Now, here's a list of nice features that are not essential to design, but are things I like. Some are completely gratuitous, none require much work to do. (except perhaps (a), which is the most important.)

  1. Proper tail calling guaranteed, as in Scheme.

  2. Names with punctuation in them, especially -, !, and ?. Of course, to do this you have to separate identifiers from operators with whitespace, which I know you don't like as a dictate.

  3. Tuples in the language, especially so you can do

       (x, y) := (y, x)
    
    and
       (quo, rem) := divmod(a, b)
    
    Why do functions take n values but return 1? I think it's mainly syntax.
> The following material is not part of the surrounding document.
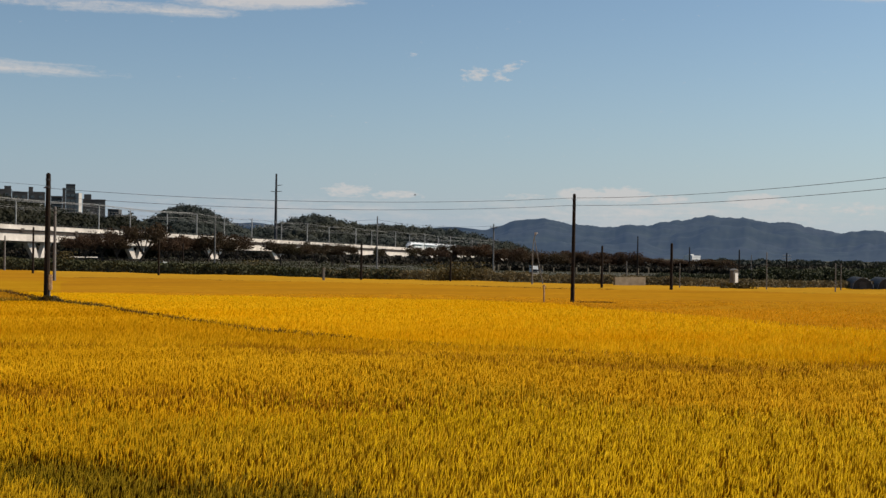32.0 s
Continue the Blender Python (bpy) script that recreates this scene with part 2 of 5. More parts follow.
GOLD = dict(scale=2.2, rough=0.65, spec=0.03, island=0.36, leaf=0.34, stain_scale=0.11, stretch=(0.35, 1.0, 1.0))
CROP = dict(scale=0.9, rough=0.9, spec=0.0, bump=0.7, fine=7.0, stain_scale=0.10, stretch=(0.3, 1.0, 1.0))
M = {
    "rice_brown": material("rice_brown", (0.18, 0.07517, 0.0016), (0.591, 0.2881, 0.0088), stain=(0.317, 0.1421, 0.0022), **GOLD),
    "rice_olive": material("rice_olive", (0.48, 0.288, 0.002), (0.77, 0.488, 0.012), stain=(0.61, 0.38, 0.0036), **GOLD),
    "rice_near": material("rice_near", (0.411, 0.194, 0.0016), (0.797, 0.4606, 0.012), stain=(0.492, 0.245, 0.0022), **GOLD),
    "rice_front": material("rice_front", (0.30, 0.164, 0.002), (0.58, 0.35, 0.012), stain=(0.40, 0.230, 0.0034), **GOLD),
    "rice_right": material("rice_right", (0.573, 0.2822, 0.002), (0.799, 0.4959, 0.012), stain=(0.67, 0.3499, 0.0022), **GOLD),
    "rice_back": material("rice_back", (0.518, 0.2381, 0.007), (0.738, 0.3704, 0.013), stain=(0.479, 0.2234, 0.009), **GOLD),
    "rice_left": material("rice_left", (0.33, 0.1519, 0.006), (0.472, 0.2411, 0.013), stain=(0.33, 0.1617, 0.007), **GOLD),
    # Dark olive rice: a band of shadow painted into the plants' colour.
    "rice_green": material("rice_green", (0.070, 0.042, 0.0014), (0.29, 0.185, 0.007), scale=2.0, rough=0.6, island=0.6, leaf=0.2, stain=(0.15, 0.098, 0.003), spec=0.03, stain_scale=0.4),
    "top_near": material("top_near", (0.315, 0.1509, 0.002), (0.459, 0.244, 0.0049), stain=(0.367, 0.1803, 0.0022), **CROP),
    "top_right": material("top_right", (0.374, 0.1872, 0.0022), (0.484, 0.2715, 0.0049), stain=(0.418, 0.2225, 0.0032), **CROP),
    "top_back": material("top_back", (0.279, 0.1264, 0.007), (0.369, 0.1754, 0.011), stain=(0.269, 0.1196, 0.009), **CROP),
    "top_left": material("top_left", (0.292, 0.1382, 0.006), (0.388, 0.198, 0.011), stain=(0.292, 0.145, 0.007), **CROP),
    "top_strip": material("top_strip", (0.316, 0.1578, 0.011), (0.395, 0.2117, 0.018), stain=(0.305, 0.1578, 0.013), **CROP),
    # Straw colour darkened to stand for the shade deep between the stalks.
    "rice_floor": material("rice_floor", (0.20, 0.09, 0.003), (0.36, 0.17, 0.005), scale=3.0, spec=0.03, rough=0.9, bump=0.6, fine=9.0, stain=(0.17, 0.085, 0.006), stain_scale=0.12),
    "olive_weed": material("olive_weed", (0.14, 0.095, 0.010), (0.44, 0.29, 0.03), scale=1.5, rough=0.85, island=0.6, leaf=0.2),
    "soil": material("soil", (0.025, 0.024, 0.012), (0.06, 0.052, 0.028), scale=0.4, rough=0.95, bump=0.4, stain=(0.044, 0.046, 0.020), stain_scale=0.02),
    "weed": material("weed", (0.026, 0.026, 0.008), (0.13, 0.088, 0.022), scale=1.5, rough=0.8, island=0.6, leaf=0.2),
    "dry_weed": material("dry_weed", (0.13, 0.071, 0.030), (0.34, 0.19, 0.08), scale=0.6, rough=0.9, island=0.6, leaf=0.15, stain=(0.085, 0.066, 0.026), stain_scale=0.08),
    "hedge": material("hedge", (0.011, 0.015, 0.005), (0.074, 0.073, 0.023), scale=0.5, rough=0.75, island=0.55, leaf=0.15, stain=(0.062, 0.056, 0.020), stain_scale=0.16),
    "cherry": material("cherry", (0.018, 0.012, 0.0075), (0.09, 0.046, 0.021), scale=0.35, rough=0.85, island=0.35, objects=0.35, leaf=0.35, stain=(0.036, 0.030, 0.0112), stain_scale=0.05),
    "bank_weed": material("bank_weed", (0.058, 0.047, 0.019), (0.19, 0.136, 0.062), scale=0.5, rough=0.85, island=0.4, leaf=0.3, stain=(0.100, 0.074, 0.032), stain_scale=0.06),
    "road_weed": material("road_weed", (0.095, 0.066, 0.030), (0.26, 0.175, 0.085), scale=0.5, rough=0.9, island=0.35, leaf=0.3, stain=(0.085, 0.076, 0.03), stain_scale=0.06),
    "bank_dry": material("bank_dry", (0.055, 0.026, 0.005), (0.20, 0.105, 0.02), scale=1.5, rough=0.9, island=0.5, leaf=0.2),
    "rough": material("rough", (0.0096, 0.014, 0.0046), (0.062, 0.055, 0.018), scale=0.5, rough=0.8, island=0.5, leaf=0.15, stain=(0.05, 0.042, 0.018), stain_scale=0.05),
    # Undergrowth leaves near black: shade under viaduct and trees is painted in.
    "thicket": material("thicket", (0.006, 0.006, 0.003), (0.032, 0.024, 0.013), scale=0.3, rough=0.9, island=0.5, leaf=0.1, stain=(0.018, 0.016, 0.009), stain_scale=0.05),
    "shrub": material("shrub", (0.009, 0.015, 0.006), (0.052, 0.056, 0.019), scale=0.5, rough=0.8, island=0.5, leaf=0.15, stain=(0.036, 0.036, 0.014), stain_scale=0.1),
    "bark": material("bark", (0.028, 0.0208, 0.016), (0.08, 0.0624, 0.048), scale=6, rough=0.9, bump=0.5),
    "forest": material("forest", (0.003, 0.0047, 0.002), (0.0165, 0.0185, 0.006), scale=0.10, rough=0.85, island=0.45, leaf=0.22, stain=(0.024, 0.0215, 0.008), stain_scale=0.022),
    "forest_floor": material("forest_floor", (0.0096, 0.0134, 0.0048), (0.0288, 0.0312, 0.0106), scale=0.1, rough=0.95),
    # Forest again, with the haze of distance put into paler, bluer leaf colours.
    "hazy_forest": material("hazy_forest", (0.010, 0.015, 0.015), (0.034, 0.042, 0.032), scale=0.12, rough=0.9, island=0.25, leaf=0.2, stain=(0.032, 0.032, 0.018), stain_scale=0.02),
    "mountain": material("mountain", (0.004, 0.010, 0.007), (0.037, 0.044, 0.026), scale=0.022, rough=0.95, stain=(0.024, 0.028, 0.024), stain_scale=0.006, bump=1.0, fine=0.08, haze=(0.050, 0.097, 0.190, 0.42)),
    "concrete": material("concrete", (0.44, 0.395, 0.345), (0.64, 0.585, 0.515), scale=0.35, rough=0.85, bump=0.15, stain=(0.38, 0.345, 0.30), stain_scale=0.12),
    # Dark brown painted for shade under slab and bridge; the brackets share it.
    "shadow_brown": material("shadow_brown", (0.022, 0.016, 0.012), (0.055, 0.041, 0.032), scale=0.6, rough=0.8, bump=0.1, stain=(0.055, 0.045, 0.038), stain_scale=0.2),
    "worn_concrete": material("worn_concrete", (0.17, 0.155, 0.135), (0.30, 0.275, 0.24), scale=0.5, rough=0.9, bump=0.2, stain=(0.15, 0.135, 0.115), stain_scale=0.25),
    "old_concrete": material("old_concrete", (0.104, 0.096, 0.084), (0.2, 0.188, 0.168), scale=0.8, rough=0.9, bump=0.2),
    "pole_concrete": material("pole_concrete", (0.10, 0.094, 0.086), (0.19, 0.178, 0.165), scale=1.2, rough=0.85, bump=0.1, objects=0.4),
    "pole_wood": material("pole_wood", (0.008, 0.0062, 0.005), (0.030, 0.021, 0.015), scale=2.5, rough=0.85, bump=0.5, stretch=(6, 6, 0.4), spec=0.12),
    "pole_weathered": material("pole_weathered", (0.019, 0.0145, 0.0115), (0.066, 0.050, 0.039), scale=2.5, rough=0.85, bump=0.5, stretch=(6, 6, 0.4), spec=0.15),
    "white_paint": material("white_paint", (0.47, 0.43, 0.385), (0.57, 0.525, 0.475), scale=0.5, rough=0.45, stain=(0.40, 0.355, 0.31), stain_scale=0.2),
    "train_white": material("train_white", (0.55, 0.565, 0.565), (0.61, 0.62, 0.62), scale=0.8, rough=0.3),
    "train_teal": material("train_teal", (0.085, 0.15, 0.155), (0.12, 0.20, 0.205), scale=1.0, rough=0.35),
    "train_roof": material("train_roof", (0.44, 0.456, 0.456), (0.56, 0.576, 0.576), scale=1.0, rough=0.5),
    "train_dark": material("train_dark", (0.016, 0.016, 0.0176), (0.048, 0.048, 0.048), scale=2.0, rough=0.7),
    "mast_grey": material("mast_grey", (0.20, 0.20, 0.19), (0.34, 0.335, 0.32), scale=1.5, rough=0.6, objects=0.3),
    "cable": material("cable", (0.20, 0.195, 0.18), (0.30, 0.29, 0.27), scale=1.5, rough=0.6),
    "steel": material("steel", (0.16, 0.168, 0.168), (0.272, 0.28, 0.28), scale=2.0, rough=0.5, metal=0.5),
    "dark_steel": material("dark_steel", (0.028, 0.0296, 0.032), (0.072, 0.072, 0.076), scale=2.0, rough=0.55, metal=0.3),
    "wire": material("wire", (0.024, 0.024, 0.0256), (0.048, 0.048, 0.048), scale=2.0, rough=0.6),
    "porcelain": material("porcelain", (0.24, 0.224, 0.208), (0.36, 0.336, 0.32), scale=3.0, rough=0.3),
    # Two copies of the wall colour: dark for shaded fronts, pale for sunlit sides.
    "flats": material("flats", (0.036, 0.036, 0.035), (0.082, 0.078, 0.072), scale=0.15, rough=0.85, objects=0.3),
    "flats_sunlit": material("flats_sunlit", (0.368, 0.344, 0.304), (0.496, 0.464, 0.416), scale=0.15, rough=0.8),
    "asphalt": material("asphalt", (0.04, 0.04, 0.04), (0.088, 0.084, 0.08), scale=0.6, rough=0.9, bump=0.1),
    "vinyl": material("vinyl", (0.014, 0.016, 0.017), (0.04, 0.042, 0.042), scale=1.0, rough=0.75),
    "beige_wall": material("beige_wall", (0.13, 0.105, 0.07), (0.27, 0.22, 0.155), scale=1.5, rough=0.9, bump=0.2),
    "kei_white": material("kei_white", (0.60, 0.60, 0.58), (0.72, 0.72, 0.70), scale=2.0, rough=0.35),
    "pane": glass("pane", (0.018, 0.028, 0.030)),
    "bird": material("bird", (0.016, 0.016, 0.016), (0.04, 0.04, 0.04), scale=8, rough=0.8),
    "rust": material("rust", (0.24, 0.12, 0.045), (0.50, 0.34, 0.19), scale=9, rough=0.8),
}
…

  4. A with (Pascal), open (ML), or expose (Haahr) statement, to augment the current scope with members from an aggregate. For example,

       typedef struct { double x, y, z; } P3;
       double dist(P3 p) {
          expose (p)
             return sqrt((x * x) + (y * y) + (z * z));
       }
    
    would replace
       double dist(P3 p) {
          return sqrt((p.x * p.x) + (p.y * p.y) + (p.z * p.z));
       }
    

    Note that expose would evalue its argument only once.

  5. Structs that contain types. For example,

       typedef struct {
          typedef struct { ... } Path;
          typedef struct { ... } File;
          Path *root;
          Path *(*walk)(Path *from, char *name);
          File *(*open)(Path *path);
          ...
       } Filesystem;
    

    so I could declare something to be a Filesystem.Path. (Note that this is relevant to using structs as modules.)

  6. An exception mechanism and unwind-protect. Syntax for this is usually ugly, but remember, make exceptions just a normal type and the semantics will stay pretty clean. (On the other hand, exception handling can be added late to a language w/o disturbing the foundation too much. Of all the things you do, design the exceptions last, IMHO.)